Cultural and familial influences also shape these preferences. A woman raised in an environment where abusive or submissive female role models were normalized may unconsciously replicate these dynamics. Exposure to such models can lead to internalized beliefs that equate love with struggle, dominance, or emotional unavailability.

Further, women might strategically select partners depending on the context: studies suggest they may choose "nice guys" for long-term, committed relationships characterized by stability and conversation, while opting for "bad boys" when they seek fun, passion, or sexual experimentation. McDaniel's 2005 study found that women tend to select kind and respectful partners when pursuing emotional support but are more likely to choose rebellious, exciting men when seeking physical contact or noncommittal relationships.

This duality—long-term emotional security vs. short-term excitement—is a recurring theme in human mate selection strategies. A woman seeking a reliable partner may prioritize empathy and dependability. Meanwhile, one driven by thrill-seeking tendencies or low self-esteem might seek validation through risky or emotionally intense relationships.

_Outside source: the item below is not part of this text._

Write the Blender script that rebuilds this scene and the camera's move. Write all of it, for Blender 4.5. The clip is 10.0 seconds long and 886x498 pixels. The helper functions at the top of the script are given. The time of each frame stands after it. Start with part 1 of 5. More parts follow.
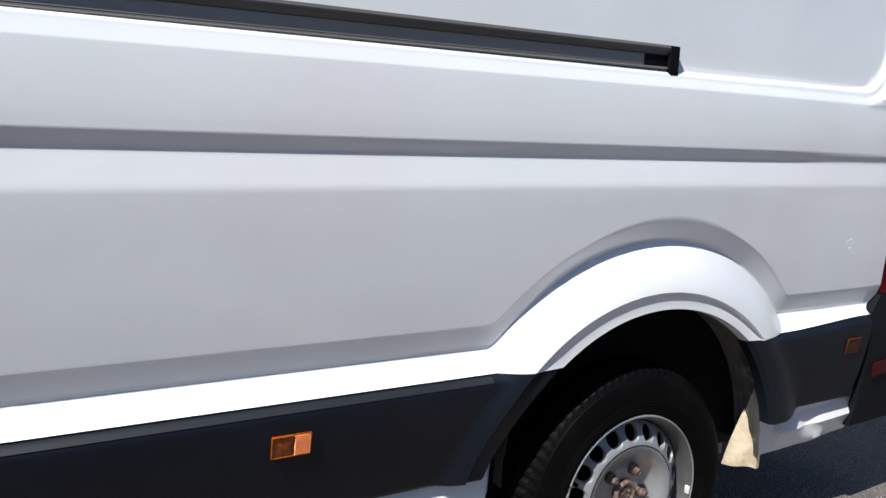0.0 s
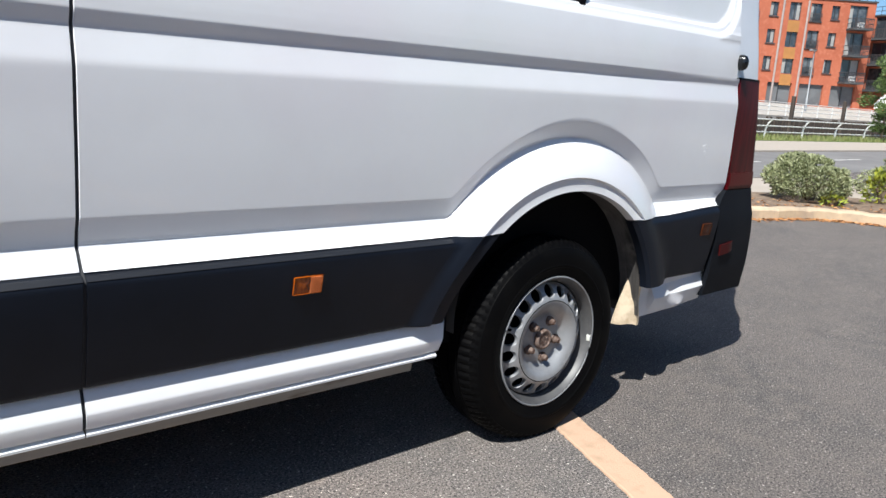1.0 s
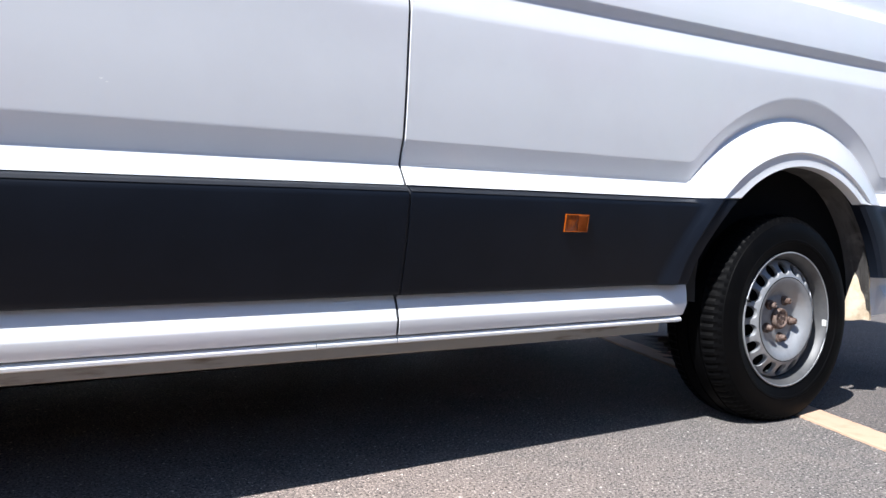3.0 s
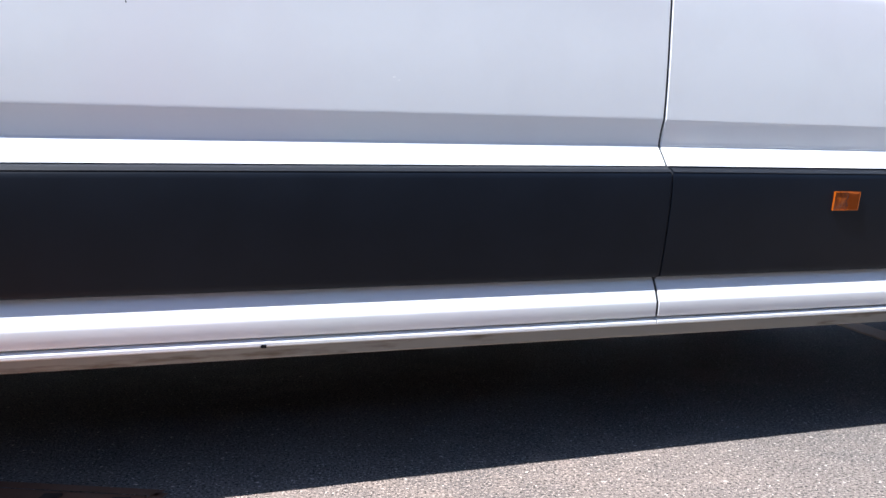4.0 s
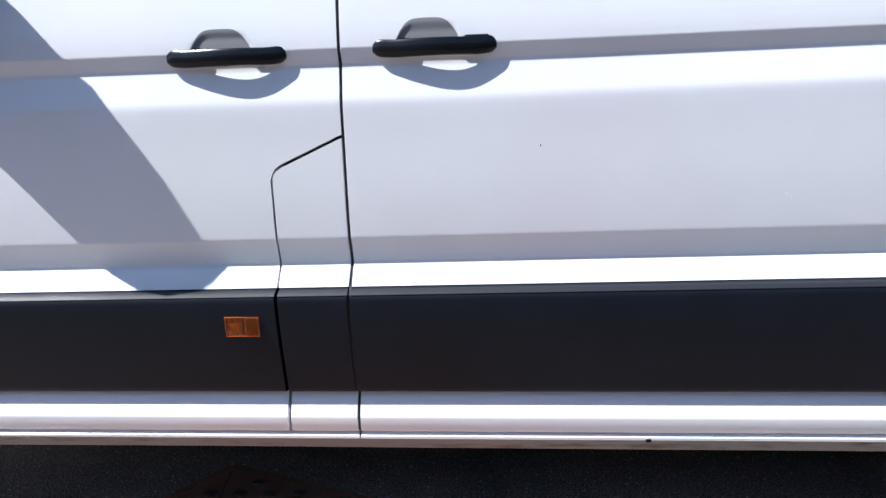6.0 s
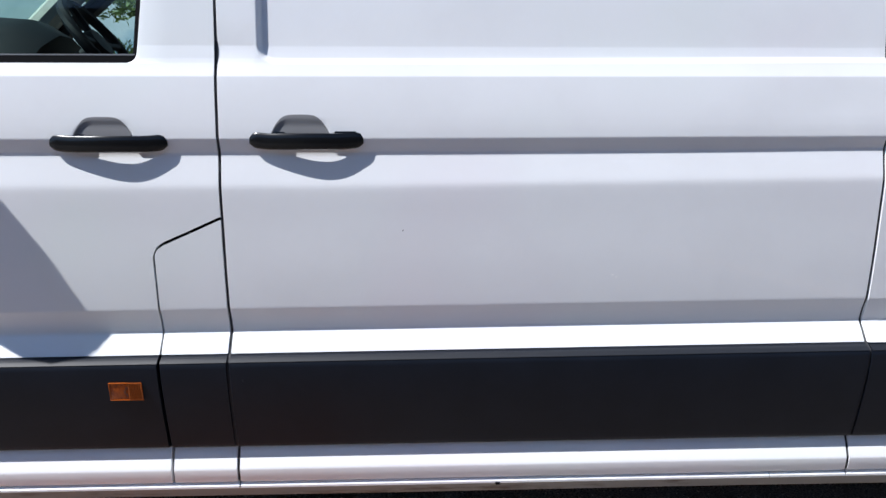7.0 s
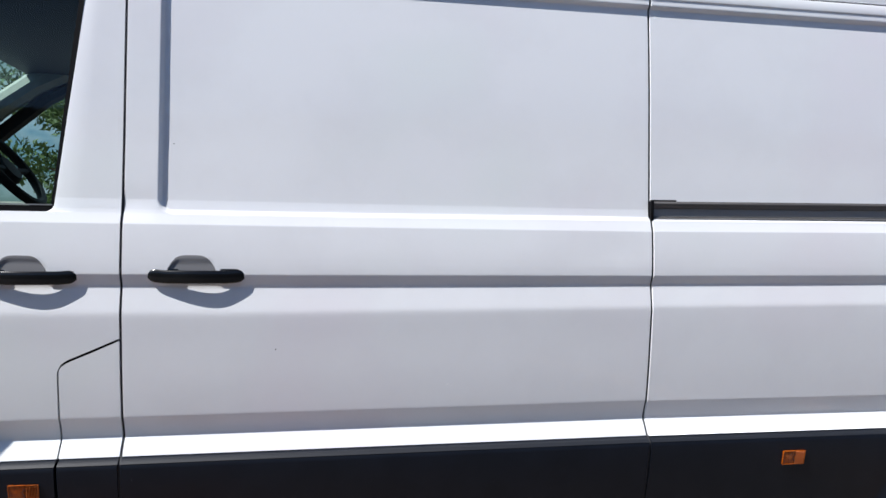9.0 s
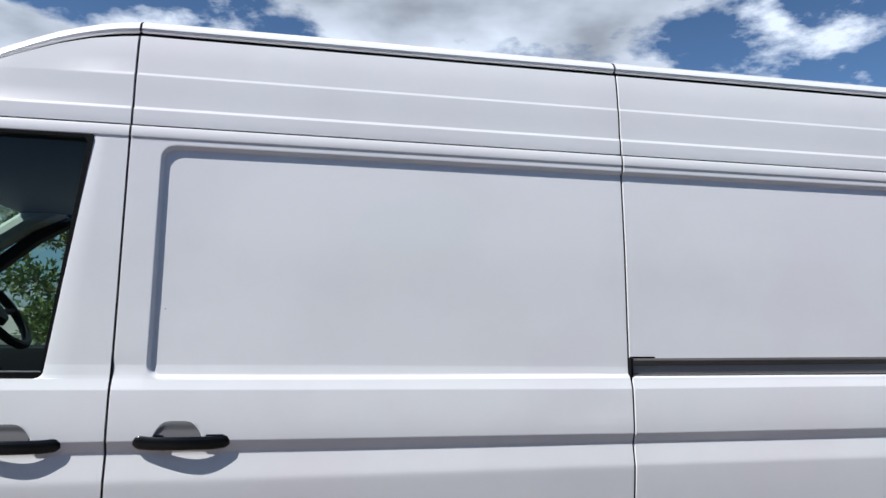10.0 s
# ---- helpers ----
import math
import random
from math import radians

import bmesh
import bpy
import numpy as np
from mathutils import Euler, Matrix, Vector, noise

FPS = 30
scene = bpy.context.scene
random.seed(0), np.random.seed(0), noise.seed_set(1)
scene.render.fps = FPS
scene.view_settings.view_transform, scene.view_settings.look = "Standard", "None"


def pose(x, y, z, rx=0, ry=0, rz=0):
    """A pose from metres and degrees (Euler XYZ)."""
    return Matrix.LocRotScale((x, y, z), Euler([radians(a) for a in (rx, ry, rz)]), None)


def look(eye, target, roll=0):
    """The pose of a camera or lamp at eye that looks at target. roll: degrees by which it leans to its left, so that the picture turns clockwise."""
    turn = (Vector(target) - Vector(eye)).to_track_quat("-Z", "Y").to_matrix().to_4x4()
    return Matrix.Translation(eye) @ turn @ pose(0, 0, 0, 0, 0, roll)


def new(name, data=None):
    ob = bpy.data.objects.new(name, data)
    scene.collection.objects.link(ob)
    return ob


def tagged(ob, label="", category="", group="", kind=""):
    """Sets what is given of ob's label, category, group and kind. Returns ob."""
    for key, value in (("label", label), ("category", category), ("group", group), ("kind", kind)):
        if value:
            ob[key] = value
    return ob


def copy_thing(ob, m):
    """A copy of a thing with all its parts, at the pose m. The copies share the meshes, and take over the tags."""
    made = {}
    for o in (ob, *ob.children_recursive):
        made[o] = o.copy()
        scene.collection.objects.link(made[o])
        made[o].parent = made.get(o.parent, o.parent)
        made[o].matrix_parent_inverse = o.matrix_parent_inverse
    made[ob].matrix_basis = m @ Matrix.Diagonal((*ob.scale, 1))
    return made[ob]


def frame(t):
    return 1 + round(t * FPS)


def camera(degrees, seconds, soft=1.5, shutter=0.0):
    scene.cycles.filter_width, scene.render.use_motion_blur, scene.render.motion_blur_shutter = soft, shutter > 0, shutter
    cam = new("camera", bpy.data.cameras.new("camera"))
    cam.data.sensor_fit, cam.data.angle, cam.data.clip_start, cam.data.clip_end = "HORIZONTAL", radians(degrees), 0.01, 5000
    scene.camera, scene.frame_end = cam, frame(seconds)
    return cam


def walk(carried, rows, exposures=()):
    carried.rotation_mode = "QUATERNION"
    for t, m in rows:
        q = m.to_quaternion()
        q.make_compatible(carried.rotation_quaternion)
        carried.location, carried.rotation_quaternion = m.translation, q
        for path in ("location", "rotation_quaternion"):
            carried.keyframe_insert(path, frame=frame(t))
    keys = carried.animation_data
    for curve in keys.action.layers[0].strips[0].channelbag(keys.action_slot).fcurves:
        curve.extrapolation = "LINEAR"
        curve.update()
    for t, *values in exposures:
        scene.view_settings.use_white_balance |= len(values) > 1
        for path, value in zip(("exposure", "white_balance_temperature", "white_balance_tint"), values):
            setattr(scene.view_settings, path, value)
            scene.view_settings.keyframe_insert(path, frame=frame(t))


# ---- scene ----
cam = camera(62.9, 10.0)
PATH = [
    (0, (-1.303, -1.293, 1.244), (-0.345, 0.434, 0.928), 2.6),
    (0.5, (-1.545, -1.4, 1.235), (-0.392, 0.201, 0.904), 3.2),
    (1, (-1.754, -1.519, 1.106), (-0.493, -0.022, 0.694), 3.5),
    (1.5, (-1.889, -1.544, 0.877), (-0.562, -0.104, 0.469), 3.6),
    (2, (-2.024, -1.505, 0.678), (-0.706, -0.018, 0.454), 2.4),
    (2.5, (-2.108, -1.496, 0.63), (-0.915, 0.106, 0.537), 1.3),
    (3, (-2.17, -1.498, 0.628), (-1.171, 0.233, 0.563), 0.8),
    (3.2, (-2.202, -1.495, 0.617), (-1.288, 0.282, 0.551), 0.4),
    (4.3, (-2.42, -1.452, 0.639), (-2.03, 0.505, 0.514), -0.4),
    (4.5, (-2.443, -1.45, 0.615), (-2.179, 0.529, 0.506), -0.6),
    (5, (-2.57, -1.458, 0.627), (-2.542, 0.537, 0.491), -1.2),
    (5.2, (-2.628, -1.464, 0.702), (-2.675, 0.522, 0.466), -1.1),
    (6.3, (-2.616, -1.579, 1.088), (-2.797, 0.394, 0.822), -1.7),
    (6.5, (-2.584, -1.6, 1.159), (-2.698, 0.376, 0.868), -1.2),
    (7, (-2.52, -1.691, 1.233), (-2.444, 0.282, 0.918), -0.1),
    (7.5, (-2.412, -1.835, 1.252), (-2.213, 0.131, 0.94), 0.8),
    (8, (-2.369, -1.933, 1.266), (-2.096, 0.03, 0.995), 1.0),
    (8.5, (-2.386, -2.026, 1.302), (-2.074, -0.059, 1.12), 1.0),
    (9, (-2.427, -2.118, 1.358), (-2.092, -0.147, 1.305), 0.9),
    (9.5, (-2.449, -2.161, 1.459), (-2.089, -0.196, 1.54), 0.9),
    (10, (-2.446, -2.184, 1.538), (-2.072, -0.233, 1.762), 0.8),
]
EXPOSURES = [(0, 0.52, 5970, 7), (1, 0.67, 5970, 7), (2, 0.92, 5980, 9), (3, 1.03, 5750, 9.5), (5, 1.21, 5570, 9.5), (6.5, 0.87, 5720, 9.5), (7.5, 0.55, 5790, 10), (9, 0.54, 5900, 10), (10, 0.36, 5960, 9)]
walk(cam, [(t, look(eye, target, roll)) for t, eye, target, roll in PATH], EXPOSURES)

# ---- light ----
SUN_WAY = Vector((0.71, 0.305, -1.0)).normalized()
world = bpy.data.worlds.new("sky")
scene.world = world
world.use_nodes = True
wn, wl = world.node_tree.nodes, world.node_tree.links
wn.clear()
w_out = wn.new("ShaderNodeOutputWorld")
w_bg = wn.new("ShaderNodeBackground")
w_sky = wn.new("ShaderNodeTexSky")
w_sky.sky_type = "NISHITA"
w_sky.sun_disc = False
w_sky.sun_elevation = math.asin(-SUN_WAY.z)
w_sky.sun_rotation = math.atan2(-SUN_WAY.x, -SUN_WAY.y)
w_sky.air_density, w_sky.dust_density, w_sky.ozone_density = 1.0, 1.3, 1.6
w_geo = wn.new("ShaderNodeTexCoord")
w_map = wn.new("ShaderNodeMapping")
w_map.inputs["Scale"].default_value = (1.0, 1.0, 2.2)
w_map.inputs["Location"].default_value = (5.15, 1.7, 0.9)
w_noise = wn.new("ShaderNodeTexNoise")
w_noise.inputs["Scale"].default_value = 2.6
w_noise.inputs["Detail"].default_value = 9.0
w_noise.inputs["Roughness"].default_value = 0.58
w_ramp = wn.new("ShaderNodeValToRGB")
w_ramp.color_ramp.elements[0].position = 0.60
w_ramp.color_ramp.elements[1].position = 0.655
w_shade = wn.new("ShaderNodeTexNoise")
w_shade.inputs["Scale"].default_value = 3.1
w_shade.inputs["Detail"].default_value = 5.0
w_tone = wn.new("ShaderNodeValToRGB")
w_tone.color_ramp.elements[0].position, w_tone.color_ramp.elements[0].color = 0.36, (14.0, 15.0, 16.8, 1)
w_tone.color_ramp.elements[1].position, w_tone.color_ramp.elements[1].color = 0.60, (37.0, 39.0, 42.5, 1)
w_blue = wn.new("ShaderNodeMix")
w_blue.data_type, w_blue.blend_type = "RGBA", "MULTIPLY"
w_blue.inputs["Factor"].default_value = 1.0
w_blue.inputs["B"].default_value = (1.6, 1.95, 2.3, 1)
w_mix = wn.new("ShaderNodeMix")
w_mix.data_type = "RGBA"
wl.new(w_geo.outputs["Generated"], w_map.inputs["Vector"])
wl.new(w_map.outputs["Vector"], w_noise.inputs["Vector"])
wl.new(w_map.outputs["Vector"], w_shade.inputs["Vector"])
# the clouds bank up over the far side of the van; elsewhere the sky is mostly clear
w_bank = wn.new("ShaderNodeVectorMath")
w_bank.operation = "DOT_PRODUCT"
w_bank.inputs[1].default_value = (-0.55, 0.83, 0.10)
w_more = wn.new("ShaderNodeMath")
w_more.operation = "MULTIPLY_ADD"
w_more.inputs[1].default_value = 0.225
wl.new(w_geo.outputs["Generated"], w_bank.inputs[0])
wl.new(w_bank.outputs["Value"], w_more.inputs[0])
wl.new(w_noise.outputs["Fac"], w_more.inputs[2])
wl.new(w_more.outputs["Value"], w_ramp.inputs["Fac"])
wl.new(w_shade.outputs["Fac"], w_tone.inputs["Fac"])
wl.new(w_ramp.outputs["Color"], w_mix.inputs["Factor"])
wl.new(w_sky.outputs["Color"], w_blue.inputs["A"])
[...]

Explanation in simple terms: Some girls are attracted to bad boys because they stir up excitement and emotions—both chemically in the brain and psychologically. It’s not just about danger or rebellion; it’s about the thrill, confidence, and intensity these men bring. Women who had a strict or suppressive upbringing might find this energy freeing. The brain rewards excitement with dopamine, making such relationships feel good, at least at first. But this doesn’t mean all women like bad boys—those with high self-esteem or who want long-term emotional connection often prefer kind, supportive partners. Family role models and personal experiences also deeply influence these choices.